Stored items from a collection
········

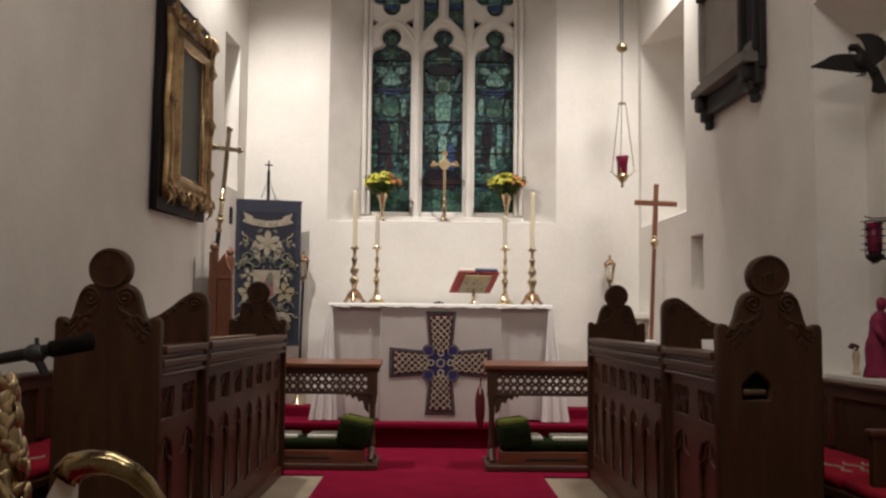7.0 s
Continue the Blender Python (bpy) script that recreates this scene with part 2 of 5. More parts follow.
TEALS = stained("teal_painted_glass", [(0.03, 0.065, 0.065), (0.085, 0.20, 0.18), (0.04, 0.11, 0.12), (0.018, 0.03, 0.03), (0.12, 0.25, 0.22), (0.03, 0.095, 0.08), (0.05, 0.085, 0.14), (0.04, 0.03, 0.04), (0.06, 0.145, 0.14), (0.02, 0.045, 0.05)])
PALEG = stained("pale_teal_glass", [(0.14, 0.29, 0.26), (0.19, 0.35, 0.30), (0.12, 0.24, 0.24), (0.16, 0.30, 0.24)])
BLUEG = stained("blue_glass", [(0.03, 0.07, 0.26), (0.04, 0.08, 0.20), (0.025, 0.05, 0.17)])
DARKG = stained("dark_plum_glass", [(0.020, 0.012, 0.020), (0.014, 0.012, 0.022), (0.030, 0.012, 0.014)])
GREENG = stained("green_glass", [(0.05, 0.12, 0.085), (0.065, 0.14, 0.10), (0.035, 0.09, 0.075)])
HALO = stained("halo_glass", [(0.25, 0.35, 0.25), (0.22, 0.32, 0.24)])


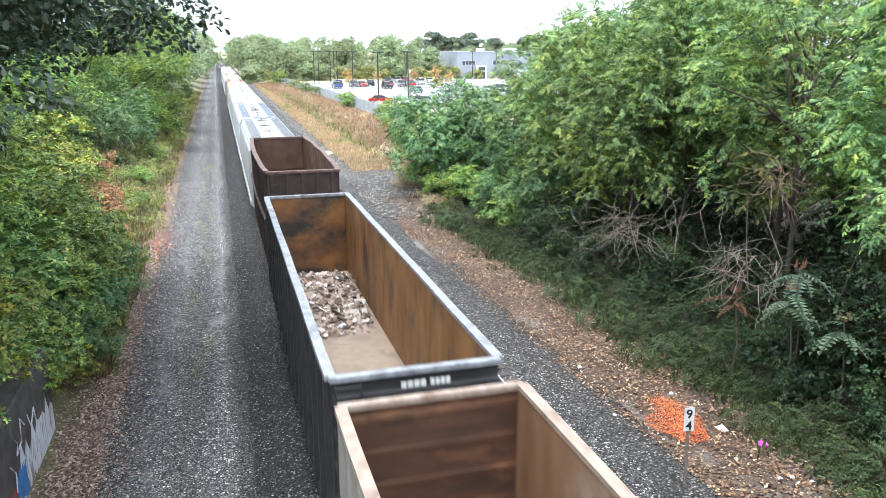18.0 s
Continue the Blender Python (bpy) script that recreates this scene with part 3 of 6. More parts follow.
def gondola(u0, u1, outer, inner, rim, floor, label, ztop=4.3, w=3.08, zfloor=1.3, ribs=13, bow=0.0, end_ribs=5, fascia=None, end_inner=None, seam=None, marks=(), flat_end=False):
    L = u1 - u0
    y0, y1 = -L / 2, L / 2
    car = on_train(thing("gondola_car", pose(XL, 0, 0), label, "gondola car", "train cars"), (u0 + u1) / 2)
    t, hw = 0.06, w / 2
    bw = lambda y, k: bow * (1 - (2 * y / L) ** 2) * k
    ns = 13
    for s in (-1, 1):
        name = "side_wall"
        go, gi, gr = Geo(), Geo(), Geo()
        rows_o, rows_i, rows_r = [], [], []
        for i in range(ns):
            y = y0 + 0.06 + i * (L - 0.12) / (ns - 1)
            b = bw(y, 1) + (0.012 * math.sin(i * 2.3 + s) if bow else 0.006 * math.sin(i * 1.9 + s))
            xo, xi = s * (hw - 0.1), s * (hw - 0.1 - t)
            rows_o.append([(xo, y, zfloor - 0.25), (xo + s * b, y, ztop - 0.08), (xi + s * (b + t / 2), y, ztop - 0.08), (xi + s * t / 2, y, zfloor - 0.25)])
            rows_i.append([(xi, y, zfloor), (xi + s * b * 0.5, y, (zfloor + ztop) / 2), (xi + s * b, y, ztop - 0.075), (xi + s * (b + t / 2 - 0.002), y, ztop - 0.075), (xi + s * t / 2 - s * 0.002, y, zfloor)])
            zt = ztop - (0.03 * math.sin(i * 1.7 + s * 2) if bow else 0)
            rows_r.append([(xi - s * 0.02 + s * b, y, zt - 0.08), (xi - s * 0.02 + s * b, y, zt), (s * hw + s * b, y, zt), (s * hw + s * b, y, zt - 0.1)])
        wall = part(name, go.rings(rows_o), outer, car)
        part("lining", gi.rings(rows_i), inner, wall, "stained inner steel face")
        part("top_rail", gr.rings(rows_r), rim, wall, "worn scraped top rail")
        for i in range(ribs):
            y = y0 + 0.35 + i * (L - 0.7) / (ribs - 1)
            b = bw(y, 1)
            g = Geo()
            g.rings([[(s * (hw - 0.1), y - 0.07, zfloor - 0.25), (s * hw, y - 0.05, zfloor - 0.25), (s * hw, y + 0.05, zfloor - 0.25), (s * (hw - 0.1), y + 0.07, zfloor - 0.25)],
                     [(s * (hw - 0.1 + b), y - 0.07, ztop - 0.1), (s * (hw + b) - s * 0.01, y - 0.05, ztop - 0.1), (s * (hw + b) - s * 0.01, y + 0.05, ztop - 0.1), (s * (hw - 0.1 + b), y + 0.07, ztop - 0.1)]])
            part("rib", g, outer, wall)
        if bow:
            part("belt_rail", Geo().rings([[(s * (hw - 0.04 + bw(y, 0.6)), y, 3.05), (s * (hw + 0.05 + bw(y, 0.6)), y, 3.05), (s * (hw + 0.05 + bw(y, 0.6)), y, 3.17), (s * (hw - 0.04 + bw(y, 0.6)), y, 3.17)]
                                           for y in np.linspace(y0 + 0.1, y1 - 0.1, 9)]), outer, wall)
        if seam:
            part("seam", Geo().rings([[(s * (hw - 0.1 - t - 0.002 + bw(y, 0.5)), y, zz) for zz in (2.98, 3.02)] + [(s * (hw - 0.1 - t - 0.03 + bw(y, 0.5)), y, 3.0)] for y in np.linspace(y0 + 0.2, y1 - 0.2, 9)]),
                 seam, wall)
    for e, y in ((-1, y0), (1, y1)):
        g = Geo().box(-hw + 0.1, hw - 0.1, min(y, y - e * 0.055), max(y, y - e * 0.055), zfloor - 0.2, ztop - 0.08)
        wall = part("end_wall", g, outer, car)
        g = Geo().box(-hw + 0.165, hw - 0.165, min(y - e * 0.058, y - e * 0.075), max(y - e * 0.058, y - e * 0.075), zfloor, ztop - 0.08)
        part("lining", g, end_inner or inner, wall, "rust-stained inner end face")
        g = Geo().cbox(-hw + 0.06, hw - 0.06, min(y + e * 0.05, y - e * 0.1), max(y + e * 0.05, y - e * 0.1), ztop - 0.11, ztop - 0.004, 0.015)
        part("top_rail", g, rim, wall, "worn scraped top rail")
        for i in range(end_ribs):
            zz = zfloor + 0.1 + i * (ztop - zfloor - 0.6) / max(1, end_ribs - 1)
            if bow:
                xx = -hw + 0.3 + i * (w - 0.6) / max(1, end_ribs - 1)
                g = Geo().box(xx - 0.06, xx + 0.06, min(y, y + e * 0.1), max(y, y + e * 0.1), zfloor - 0.2, ztop - 0.11)
            else:
                g = Geo().box(-hw + 0.12, hw - 0.12, min(y, y + e * 0.15), max(y, y + e * 0.15), zz, zz + 0.17)
            part("end_rib", g, outer, wall)
        if bow:
            part("end_ledge", Geo().box(-hw + 0.17, hw - 0.17, min(y - e * 0.075, y - e * 0.1), max(y - e * 0.075, y - e * 0.1), 3.32, 3.36), end_inner or inner, wall, "ledge across the end wall")
        if not (bow or flat_end):
            for i in range(5):                    # pressed corrugations of the end sheet
                zz = zfloor + 0.35 + i * (ztop - zfloor - 0.7) / 4
                part("corrugation", Geo().cbox(-hw + 0.2, hw - 0.2, min(y - e * 0.07, y - e * 0.09), max(y - e * 0.07, y - e * 0.09), zz, zz + 0.12, 0.009), end_inner or inner, wall)
        if marks and e < 0:
            for x0, x1, z0, z1 in marks:
                part("marking_bar", Geo().box(x0, x1, y - 0.112, y - 0.105, z0, z1), M_WHITE_PLATE, wall, "white painted marking")
        if fascia and e < 0:
            g = Geo().box(-0.75, 0.75, y - 0.1, y - 0.092, ztop - 1.5, ztop - 0.45)
            pan = part("number_panel", g.box(-0.75, 0.75, y - 0.17, y - 0.1, ztop - 1.5, ztop - 0.45), fascia, wall, "blank pale panel with scrawled marks")
            rp = random.Random(6)
            for k in range(7):                    # an unreadable scrawl
                x = -0.6 + k * 0.16
                pts = [(x + rp.uniform(-0.06, 0.12) + 0.06 * q, y - 0.172, ztop - 1.25 + rp.uniform(0, 0.5)) for q in range(4)]
                part("scrawl", Geo().tube(pts, 0.016, 5), M_DOME, pan)
        ladder(wall, -hw + 0.35, y + e * 0.19, 0.9, ztop - 0.1, "x", outer)
        coupler(car, y, e)
        truck(car, y - e * 2.0)
    part("floor", Geo().box(-hw + 0.16, hw - 0.16, y0 + 0.08, y1 - 0.08, zfloor - 0.12, zfloor), floor, car, "dirty steel floor strewn with residue")
    part("centre_sill", Geo().box(-0.3, 0.3, y0 - 0.1, y1 + 0.1, 0.75, zfloor - 0.12), M_UNDER, car)
    for s in (-1, 1):
        part("side_sill", Geo().box(s * (hw - 0.13) - 0.04, s * (hw - 0.13) + 0.1 * s + 0.02, y0 + 0.1, y1 - 0.1, zfloor - 0.5, zfloor - 0.2), outer, car)
    return car


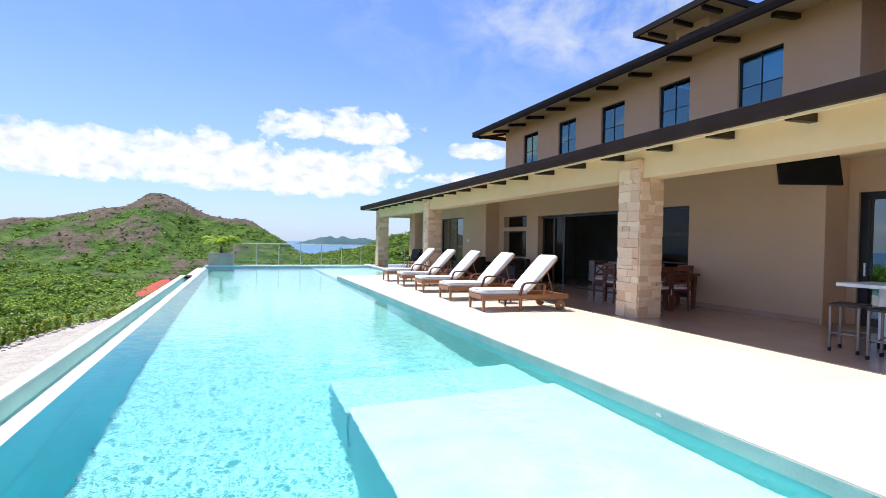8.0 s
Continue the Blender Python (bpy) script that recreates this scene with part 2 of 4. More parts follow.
M_SIDEPLASTER = surface("sun_toned_teal_pool_wall", (0.06, 0.37, 0.39), (0.09, 0.43, 0.44), 0.9, 0.7, bump=0.03)
M_WATERLINE = surface("grey_green_waterline", (0.20, 0.33, 0.30), (0.30, 0.43, 0.39), 3.0, 0.5, bump=0.05)
M_SHELFSIDE = surface("sun_toned_teal_shelf_side", (0.05, 0.36, 0.40), (0.075, 0.41, 0.45), 0.9, 0.7, bump=0.02)
M_WATER = water("pool_water", (0.74, 0.975, 0.985), 0.13, 8.5)
M_TROUGH = water("trough_water", (0.80, 0.97, 0.93), 0.06, 3.0)
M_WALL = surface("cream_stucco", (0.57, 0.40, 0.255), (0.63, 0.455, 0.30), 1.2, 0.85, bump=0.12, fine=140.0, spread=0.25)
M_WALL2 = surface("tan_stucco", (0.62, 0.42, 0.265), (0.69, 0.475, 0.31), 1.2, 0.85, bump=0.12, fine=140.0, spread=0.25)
M_CEIL = surface("cream_ceiling_paint", (0.72, 0.55, 0.315), (0.78, 0.61, 0.375), 1.0, 0.85, bump=0.02)
M_FASCIA = surface("dark_bronze_metal", (0.026, 0.014, 0.013), (0.042, 0.024, 0.021), 2.0, 0.6, bump=0.02, spec=0.15)
M_DARKWOOD = wood("dark_brown_timber", (0.007, 0.004, 0.003), (0.020, 0.012, 0.008))
M_FRAME = surface("black_aluminium", (0.010, 0.010, 0.013), (0.020, 0.020, 0.024), 3.0, 0.3, bump=0.01)
M_TEAK = wood("oiled_teak", (0.20, 0.075, 0.026), (0.40, 0.165, 0.06), 0.42)
M_TEAKDARK = wood("reddish_dark_teak", (0.080, 0.019, 0.008), (0.18, 0.046, 0.018), 0.6)
M_CUSHION = surface("white_canvas", (0.74, 0.72, 0.69), (0.82, 0.81, 0.79), 5.0, 0.9, bump=0.12, fine=240.0)
M_PIPING = surface("dark_piping", (0.012, 0.010, 0.012), (0.02, 0.018, 0.02), 5.0, 0.7)
M_STEEL = surface("brushed_steel", (0.55, 0.55, 0.54), (0.68, 0.68, 0.67), 4.0, 0.32, metal=1.0, bump=0.01)
M_GLASS = glass("clear_glass", (0.975, 0.99, 0.985), 0.0, -0.02)
M_WINGLASS = glass("tinted_window_glass", (0.26, 0.44, 0.48), 0.0, 0.12)
M_UPGLASS = glass("teal_solar_glass", (0.20, 0.40, 0.44), 0.0, 0.16, (0.50, 0.74, 0.78))
M_DARKGLASS = glass("smoked_window_glass", (0.40, 0.46, 0.46), 0.0, -0.02)
# Warmer and brighter than the stucco below; bounced light put into the colour.
M_UPPER = surface("warm_lit_tan_stucco", (0.82, 0.455, 0.245), (0.87, 0.51, 0.29), 1.2, 0.85, bump=0.12, fine=140.0, spread=0.25)
M_STONE = surface("split_sandstone", (0.66, 0.41, 0.24), (0.90, 0.71, 0.49), 7.0, 0.85, bump=0.4, fine=38.0, spread=0.34, objrand=0.55)
M_MORTAR = surface("sand_mortar", (0.50, 0.41, 0.31), (0.58, 0.49, 0.38), 8.0, 0.95, bump=0.2)
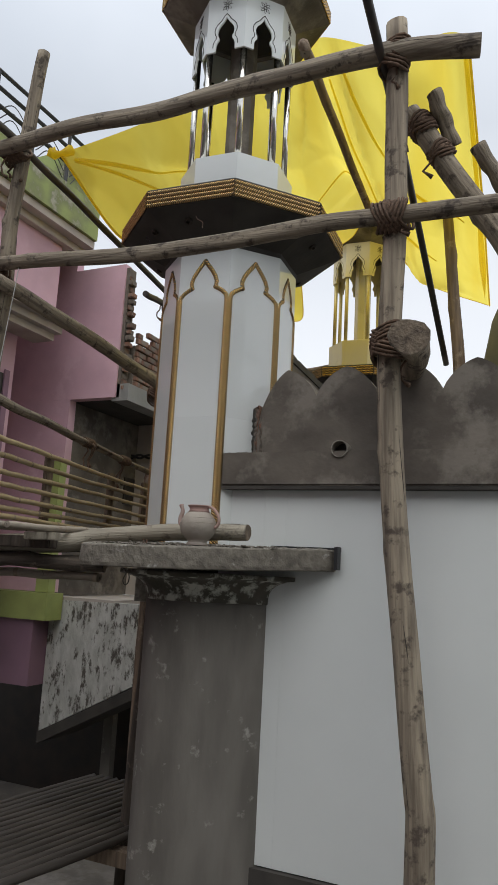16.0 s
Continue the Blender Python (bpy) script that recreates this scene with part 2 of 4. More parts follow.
tadd = tn.new("ShaderNodeMath")
tl.new(tno.outputs["Fac"], tadd.inputs[0])
tl.new(tadd.outputs[0], tbp.inputs["Height"])
tl.new(tbp.outputs[0], tp.inputs["Normal"])
tl.new(tbp.outputs[0], tr.inputs["Normal"])
tdirt, tmx = tn.new("ShaderNodeTexNoise"), tn.new("ShaderNodeMixRGB")
tdirt.inputs["Scale"].default_value, tdirt.inputs["Detail"].default_value = 1.3, 3
tl.new(tco.outputs["Object"], tdirt.inputs["Vector"])
tmx.inputs[1].default_value, tmx.inputs[2].default_value = (0.95, 0.81, 0.16, 1), (0.80, 0.64, 0.09, 1)
tl.new(tdirt.outputs["Fac"], tmx.inputs[0])
# Darker ochre streaks paint the shading of folds into the film's colour.
tcm, tcr, tcf, tcx = tn.new("ShaderNodeMapping"), tn.new("ShaderNodeTexNoise"), tn.new("ShaderNodeMapRange"), tn.new("ShaderNodeMixRGB")
tcm.inputs["Scale"].default_value = (12, 1.5, 1)
tcr.inputs["Scale"].default_value, tcr.inputs["Detail"].default_value, tcr.inputs["Distortion"].default_value = 1.0, 2.0, 0.3
tcf.inputs[1].default_value, tcf.inputs[2].default_value, tcf.inputs[3].default_value, tcf.inputs[4].default_value = 0.30, 0.60, 0.5, 0.0
tcx.inputs[2].default_value = (0.84, 0.58, 0.03, 1)
tl.new(tco.outputs["UV"], tcm.inputs[0])
tl.new(tcm.outputs[0], tcr.inputs["Vector"])
tl.new(tcr.outputs["Fac"], tcf.inputs[0])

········

**Given problem**
Search the lines for the string "parts" and copy every line that has it.

**Solution to the problem**
Continue the Blender Python (bpy) script that recreates this scene with part 2 of 5. More parts follow.
Continue the Blender Python (bpy) script that recreates this scene with part 3 of 6. More parts follow.
Continue the Blender Python (bpy) script that recreates this scene with part 2 of 4. More parts follow.
Continue the Blender Python (bpy) script that recreates this scene with part 2 of 4. More parts follow.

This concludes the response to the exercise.